>>>

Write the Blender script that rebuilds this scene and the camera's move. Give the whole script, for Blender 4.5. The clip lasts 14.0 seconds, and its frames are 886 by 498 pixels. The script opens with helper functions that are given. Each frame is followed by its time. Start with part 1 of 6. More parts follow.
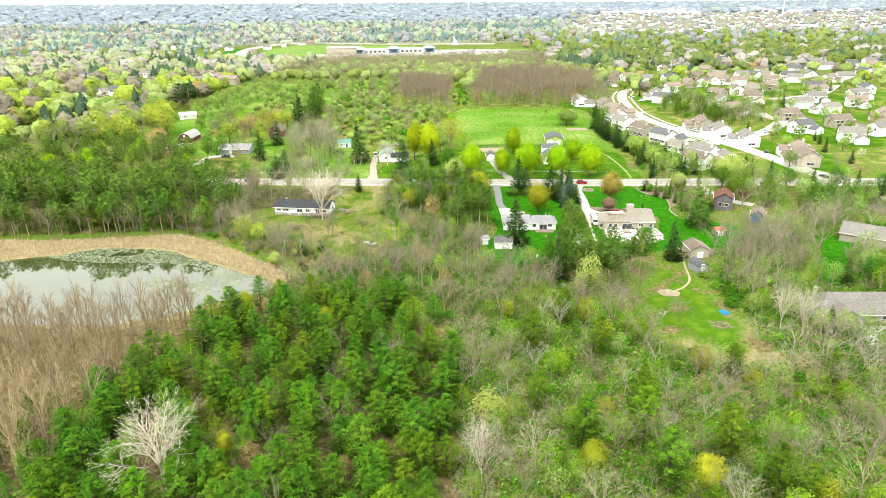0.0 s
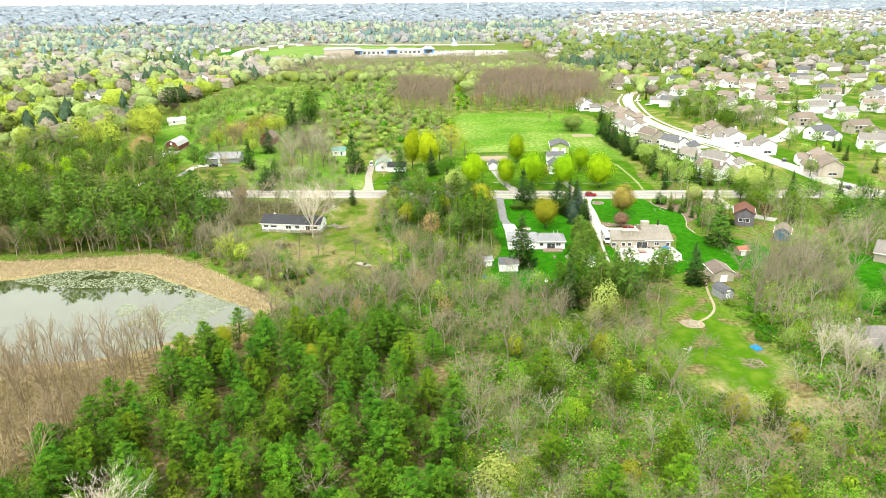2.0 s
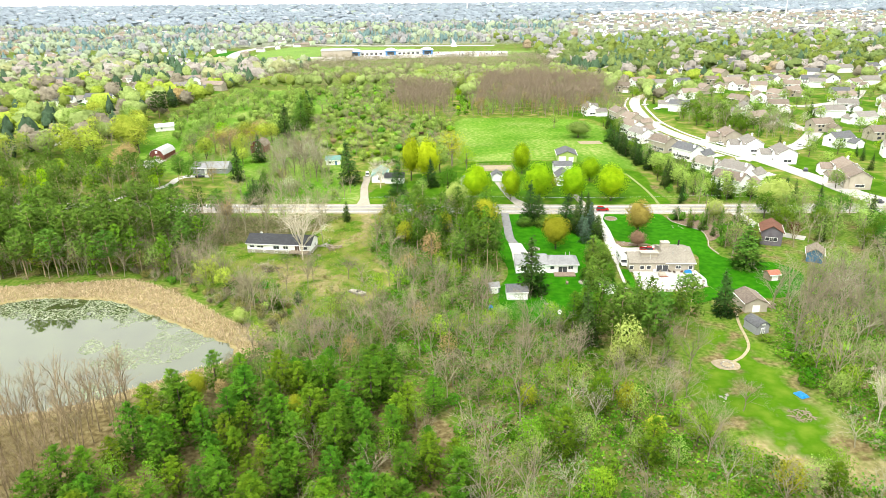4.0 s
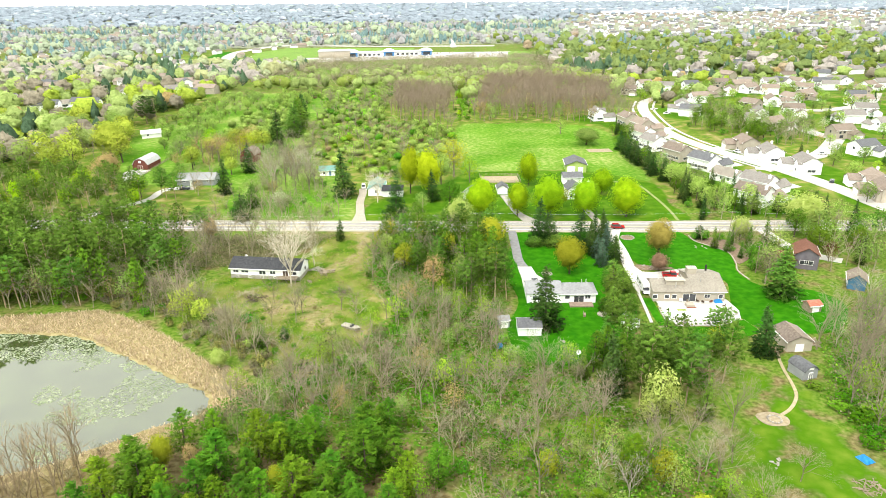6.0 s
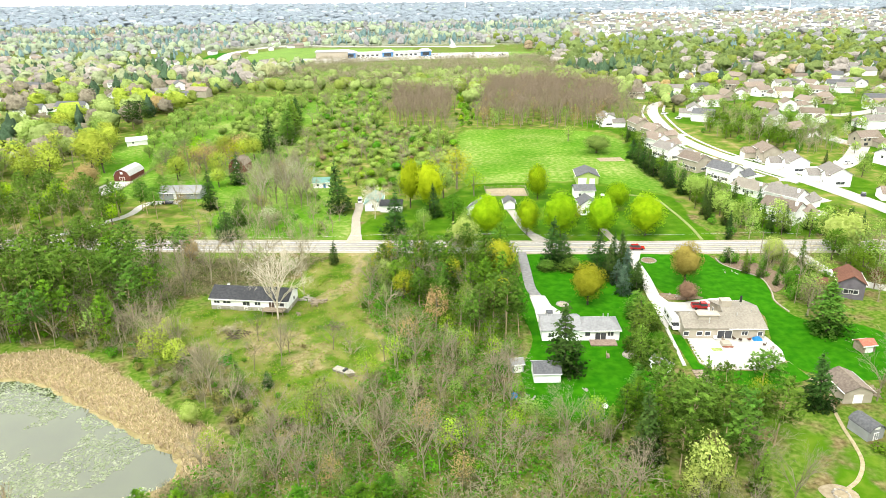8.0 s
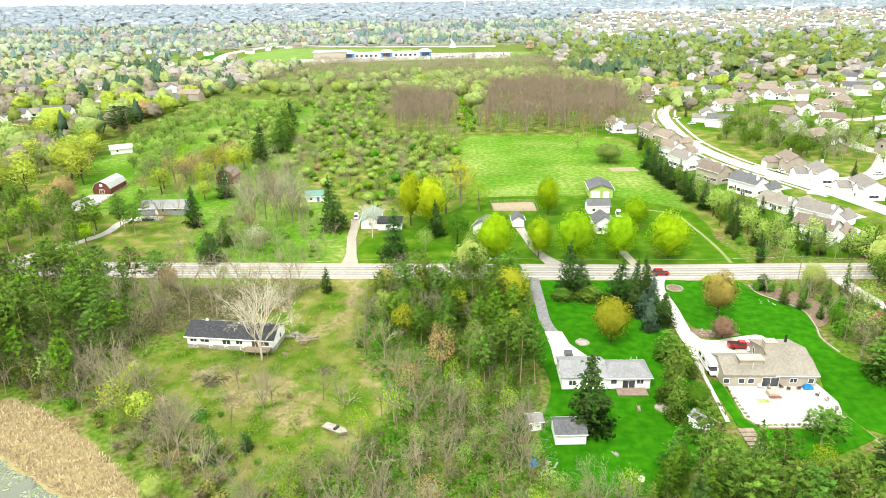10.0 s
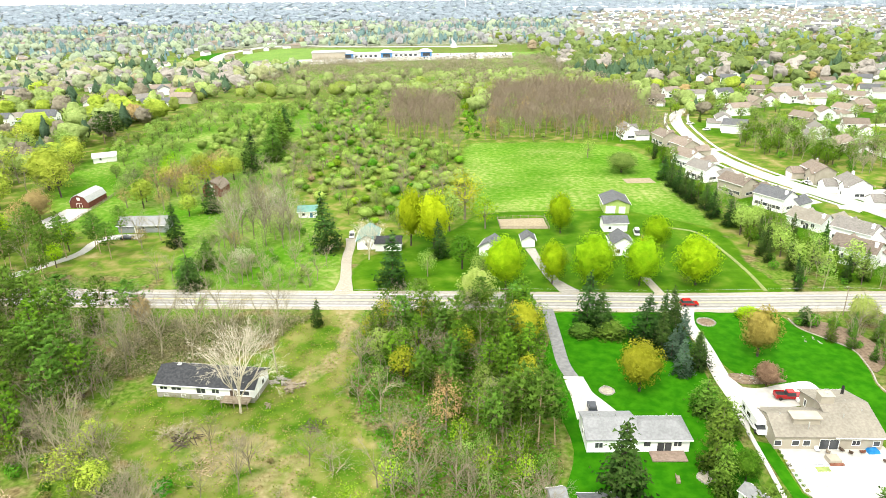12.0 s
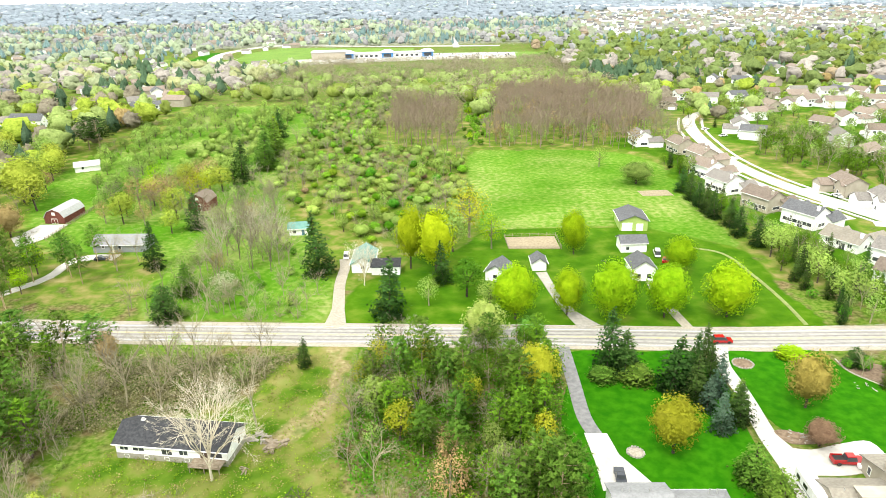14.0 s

<<<

Directions for this task: Restate the whole listing above exactly, except for its images.

Solution to the exercise:
Write the Blender script that rebuilds this scene and the camera's move. Give the whole script, for Blender 4.5. The clip lasts 14.0 seconds, and its frames are 886 by 498 pixels. The script opens with helper functions that are given. Each frame is followed by its time. Start with part 1 of 6. More parts follow.
0.0 s
2.0 s
4.0 s
6.0 s
8.0 s
10.0 s
12.0 s
14.0 s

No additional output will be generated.